- **WHAT THE TASK ASKS**
Without the pictures, can you quote each line below exactly?
● ● ● ● ●
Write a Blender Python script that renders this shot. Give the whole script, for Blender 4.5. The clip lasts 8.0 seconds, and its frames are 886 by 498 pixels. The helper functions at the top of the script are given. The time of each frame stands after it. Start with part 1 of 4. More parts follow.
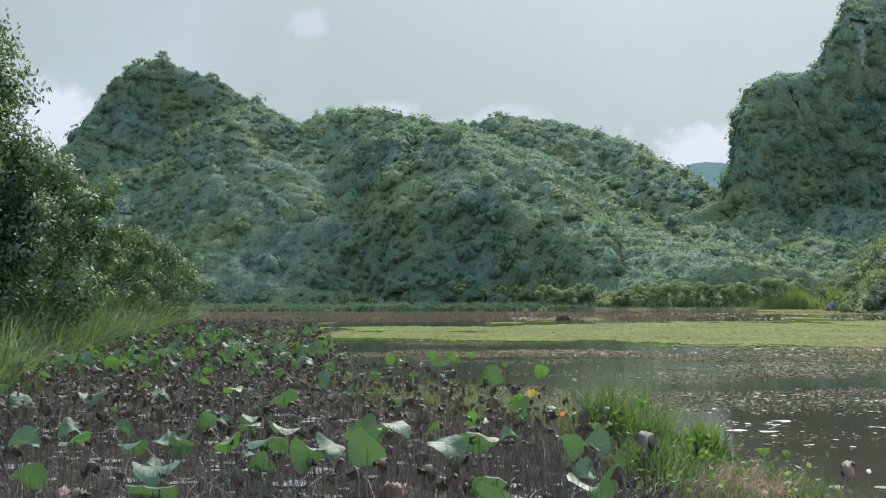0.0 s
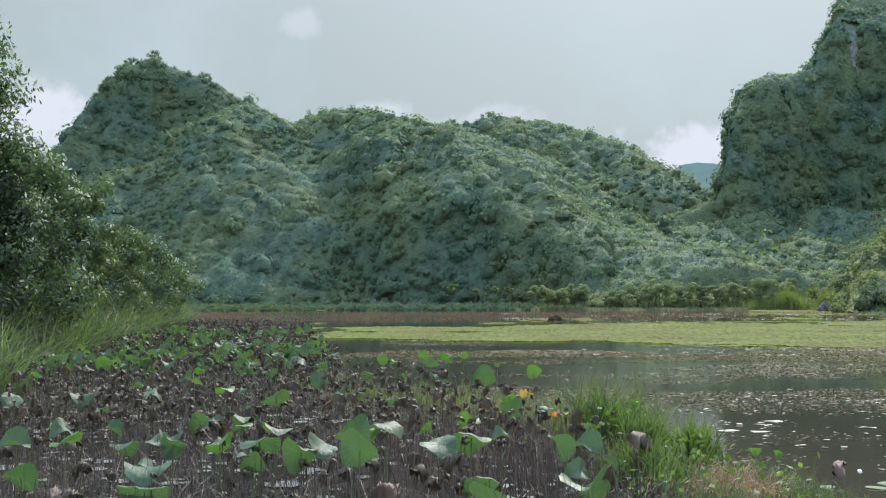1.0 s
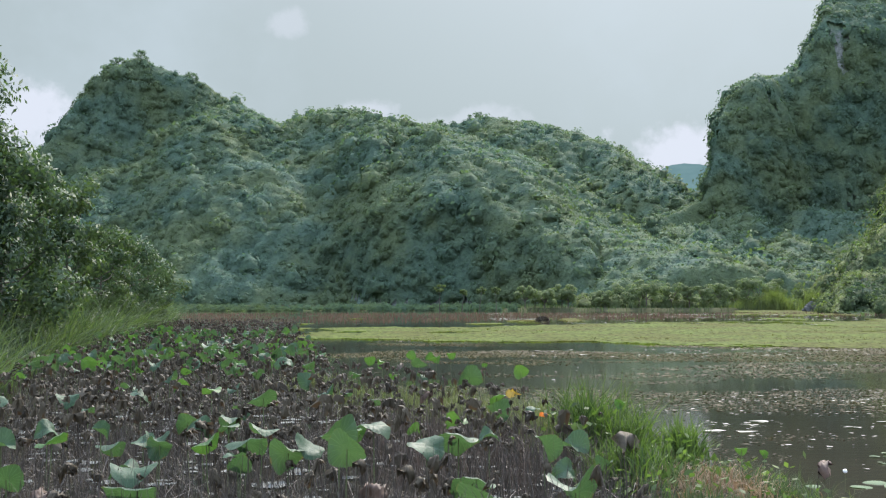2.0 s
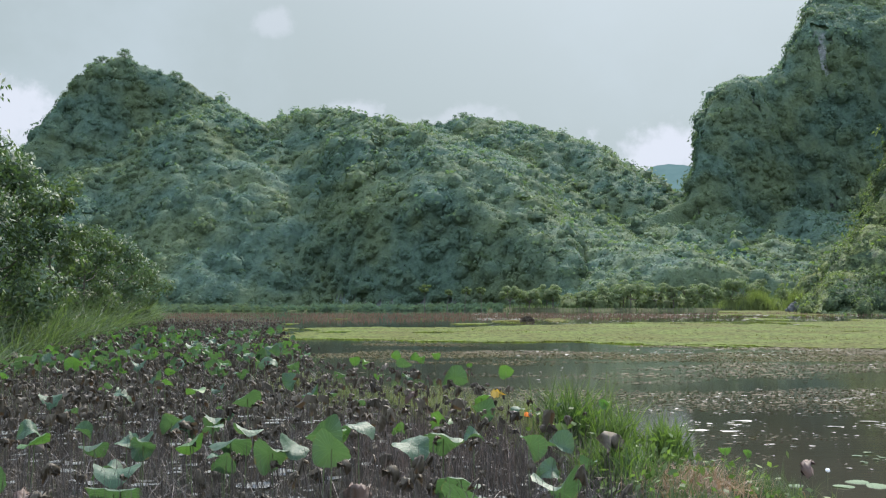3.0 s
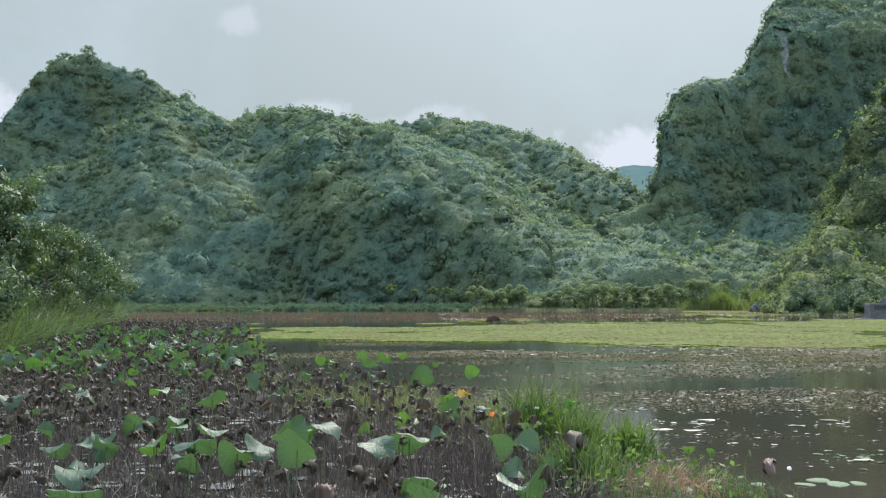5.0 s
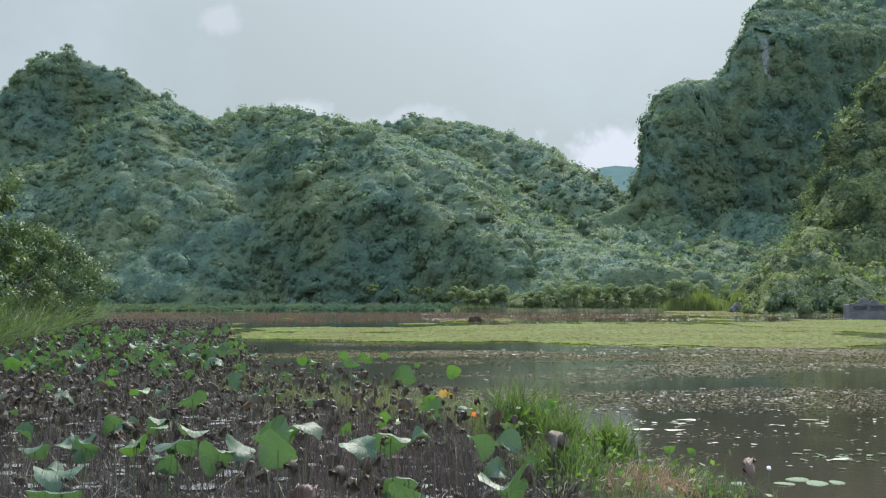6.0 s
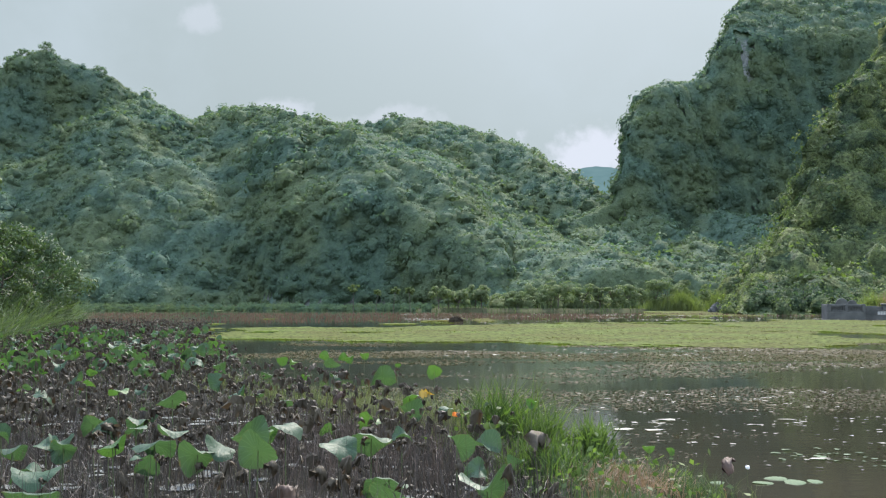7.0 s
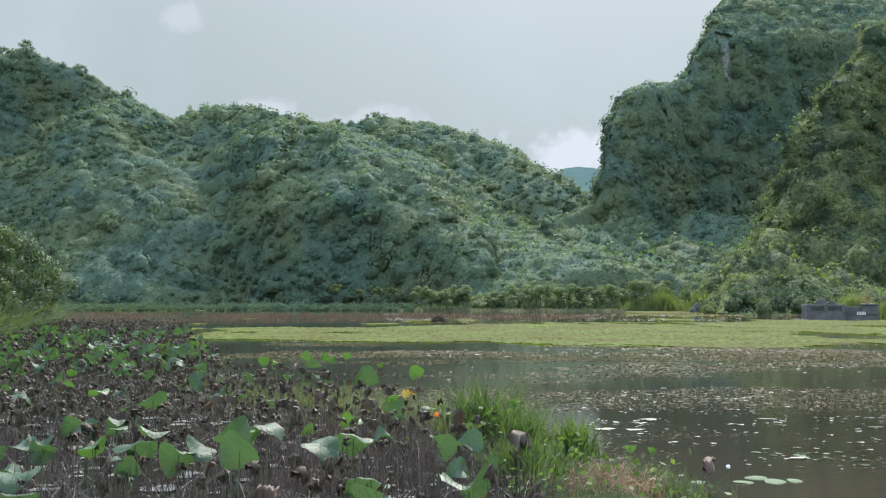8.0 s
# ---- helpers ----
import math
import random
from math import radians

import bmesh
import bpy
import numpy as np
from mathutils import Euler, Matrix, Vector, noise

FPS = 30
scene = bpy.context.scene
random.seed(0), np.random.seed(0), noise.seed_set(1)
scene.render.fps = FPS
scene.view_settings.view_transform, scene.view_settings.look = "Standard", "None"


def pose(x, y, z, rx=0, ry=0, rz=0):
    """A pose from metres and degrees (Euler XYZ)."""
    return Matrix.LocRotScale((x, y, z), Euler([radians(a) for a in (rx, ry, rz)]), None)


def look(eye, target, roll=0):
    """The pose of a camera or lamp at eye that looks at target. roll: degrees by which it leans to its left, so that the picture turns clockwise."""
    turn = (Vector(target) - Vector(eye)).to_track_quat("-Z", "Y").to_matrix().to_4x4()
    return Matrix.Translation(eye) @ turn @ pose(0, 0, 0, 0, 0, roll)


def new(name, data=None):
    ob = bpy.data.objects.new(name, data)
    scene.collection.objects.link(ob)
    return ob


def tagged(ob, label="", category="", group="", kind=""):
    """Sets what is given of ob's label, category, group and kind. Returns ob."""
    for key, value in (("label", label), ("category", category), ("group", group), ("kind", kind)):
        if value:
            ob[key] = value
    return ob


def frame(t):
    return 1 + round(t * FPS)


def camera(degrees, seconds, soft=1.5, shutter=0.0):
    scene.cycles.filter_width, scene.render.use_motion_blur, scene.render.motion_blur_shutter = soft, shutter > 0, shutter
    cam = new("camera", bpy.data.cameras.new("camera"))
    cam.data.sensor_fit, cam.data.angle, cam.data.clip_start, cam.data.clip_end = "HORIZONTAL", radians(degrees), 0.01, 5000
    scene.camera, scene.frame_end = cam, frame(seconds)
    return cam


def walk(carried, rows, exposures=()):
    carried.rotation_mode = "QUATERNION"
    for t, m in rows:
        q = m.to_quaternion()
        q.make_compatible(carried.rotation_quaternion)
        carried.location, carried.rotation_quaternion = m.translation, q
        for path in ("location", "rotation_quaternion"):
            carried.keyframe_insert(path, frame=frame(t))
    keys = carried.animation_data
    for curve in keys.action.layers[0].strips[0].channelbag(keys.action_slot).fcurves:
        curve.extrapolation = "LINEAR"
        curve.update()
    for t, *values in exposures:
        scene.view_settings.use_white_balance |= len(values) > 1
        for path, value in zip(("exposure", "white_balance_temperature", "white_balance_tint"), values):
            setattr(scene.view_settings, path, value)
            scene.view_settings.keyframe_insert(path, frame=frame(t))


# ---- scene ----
# ---------------------------------------------------------------- camera
# A tripod pan from the near bank of a lotus pond; the water lies at z = 0.
EYE = 1.8
cam = camera(46.6, 8.0, soft=1.2)
ROWS = [
    (0.0, 92.662, 0.111, 2.884),
    (0.5, 92.672, 0.106, 2.715),
    (1.0, 92.679, 0.092, 2.464),
    (1.5, 92.694, 0.099, 2.137),
    (3.0, 92.705, 0.058, 0.924),
    (3.5, 92.708, 0.041, 0.492),
    (4.0, 92.706, 0.010, 0.000),
    (4.5, 92.699, 0.000, -0.477),
    (6.0, 92.704, -0.057, -1.963),
    (6.5, 92.719, -0.089, -2.504),
    (7.0, 92.709, -0.096, -3.032),
    (7.5, 92.712, -0.115, -3.575),
    (8.0, 92.713, -0.129, -4.020),
]
walk(cam, [(t, pose(0, 0, EYE, tilt, lean, turn)) for t, tilt, lean, turn in ROWS], exposures=[(0.0, 0.95, 5620, 16)])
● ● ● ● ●
- **RESULT OF THE TASK**
Write a Blender Python script that renders this shot. Give the whole script, for Blender 4.5. The clip lasts 8.0 seconds, and its frames are 886 by 498 pixels. The helper functions at the top of the script are given. The time of each frame stands after it. Start with part 1 of 4. More parts follow.
0.0 s
1.0 s
2.0 s
3.0 s
5.0 s
6.0 s
7.0 s
8.0 s
# ---- helpers ----
import math
import random
from math import radians

import bmesh
import bpy
import numpy as np
from mathutils import Euler, Matrix, Vector, noise

FPS = 30
scene = bpy.context.scene
random.seed(0), np.random.seed(0), noise.seed_set(1)
scene.render.fps = FPS
scene.view_settings.view_transform, scene.view_settings.look = "Standard", "None"


def pose(x, y, z, rx=0, ry=0, rz=0):
    """A pose from metres and degrees (Euler XYZ)."""
    return Matrix.LocRotScale((x, y, z), Euler([radians(a) for a in (rx, ry, rz)]), None)


def look(eye, target, roll=0):
    """The pose of a camera or lamp at eye that looks at target. roll: degrees by which it leans to its left, so that the picture turns clockwise."""
    turn = (Vector(target) - Vector(eye)).to_track_quat("-Z", "Y").to_matrix().to_4x4()
    return Matrix.Translation(eye) @ turn @ pose(0, 0, 0, 0, 0, roll)


def new(name, data=None):
    ob = bpy.data.objects.new(name, data)
    scene.collection.objects.link(ob)
    return ob


def tagged(ob, label="", category="", group="", kind=""):
    """Sets what is given of ob's label, category, group and kind. Returns ob."""
    for key, value in (("label", label), ("category", category), ("group", group), ("kind", kind)):
        if value:
            ob[key] = value
    return ob


def frame(t):
    return 1 + round(t * FPS)


def camera(degrees, seconds, soft=1.5, shutter=0.0):
    scene.cycles.filter_width, scene.render.use_motion_blur, scene.render.motion_blur_shutter = soft, shutter > 0, shutter
    cam = new("camera", bpy.data.cameras.new("camera"))
    cam.data.sensor_fit, cam.data.angle, cam.data.clip_start, cam.data.clip_end = "HORIZONTAL", radians(degrees), 0.01, 5000
    scene.camera, scene.frame_end = cam, frame(seconds)
    return cam


def walk(carried, rows, exposures=()):
    carried.rotation_mode = "QUATERNION"
    for t, m in rows:
        q = m.to_quaternion()
        q.make_compatible(carried.rotation_quaternion)
        carried.location, carried.rotation_quaternion = m.translation, q
        for path in ("location", "rotation_quaternion"):
            carried.keyframe_insert(path, frame=frame(t))
    keys = carried.animation_data
    for curve in keys.action.layers[0].strips[0].channelbag(keys.action_slot).fcurves:
        curve.extrapolation = "LINEAR"
        curve.update()
    for t, *values in exposures:
        scene.view_settings.use_white_balance |= len(values) > 1
        for path, value in zip(("exposure", "white_balance_temperature", "white_balance_tint"), values):
            setattr(scene.view_settings, path, value)
            scene.view_settings.keyframe_insert(path, frame=frame(t))


# ---- scene ----
# ---------------------------------------------------------------- camera
# A tripod pan from the near bank of a lotus pond; the water lies at z = 0.
EYE = 1.8
cam = camera(46.6, 8.0, soft=1.2)
ROWS = [
    (0.0, 92.662, 0.111, 2.884),
    (0.5, 92.672, 0.106, 2.715),
    (1.0, 92.679, 0.092, 2.464),
    (1.5, 92.694, 0.099, 2.137),
    (3.0, 92.705, 0.058, 0.924),
    (3.5, 92.708, 0.041, 0.492),
    (4.0, 92.706, 0.010, 0.000),
    (4.5, 92.699, 0.000, -0.477),
    (6.0, 92.704, -0.057, -1.963),
    (6.5, 92.719, -0.089, -2.504),
    (7.0, 92.709, -0.096, -3.032),
    (7.5, 92.712, -0.115, -3.575),
    (8.0, 92.713, -0.129, -4.020),
]
walk(cam, [(t, pose(0, 0, EYE, tilt, lean, turn)) for t, tilt, lean, turn in ROWS], exposures=[(0.0, 0.95, 5620, 16)])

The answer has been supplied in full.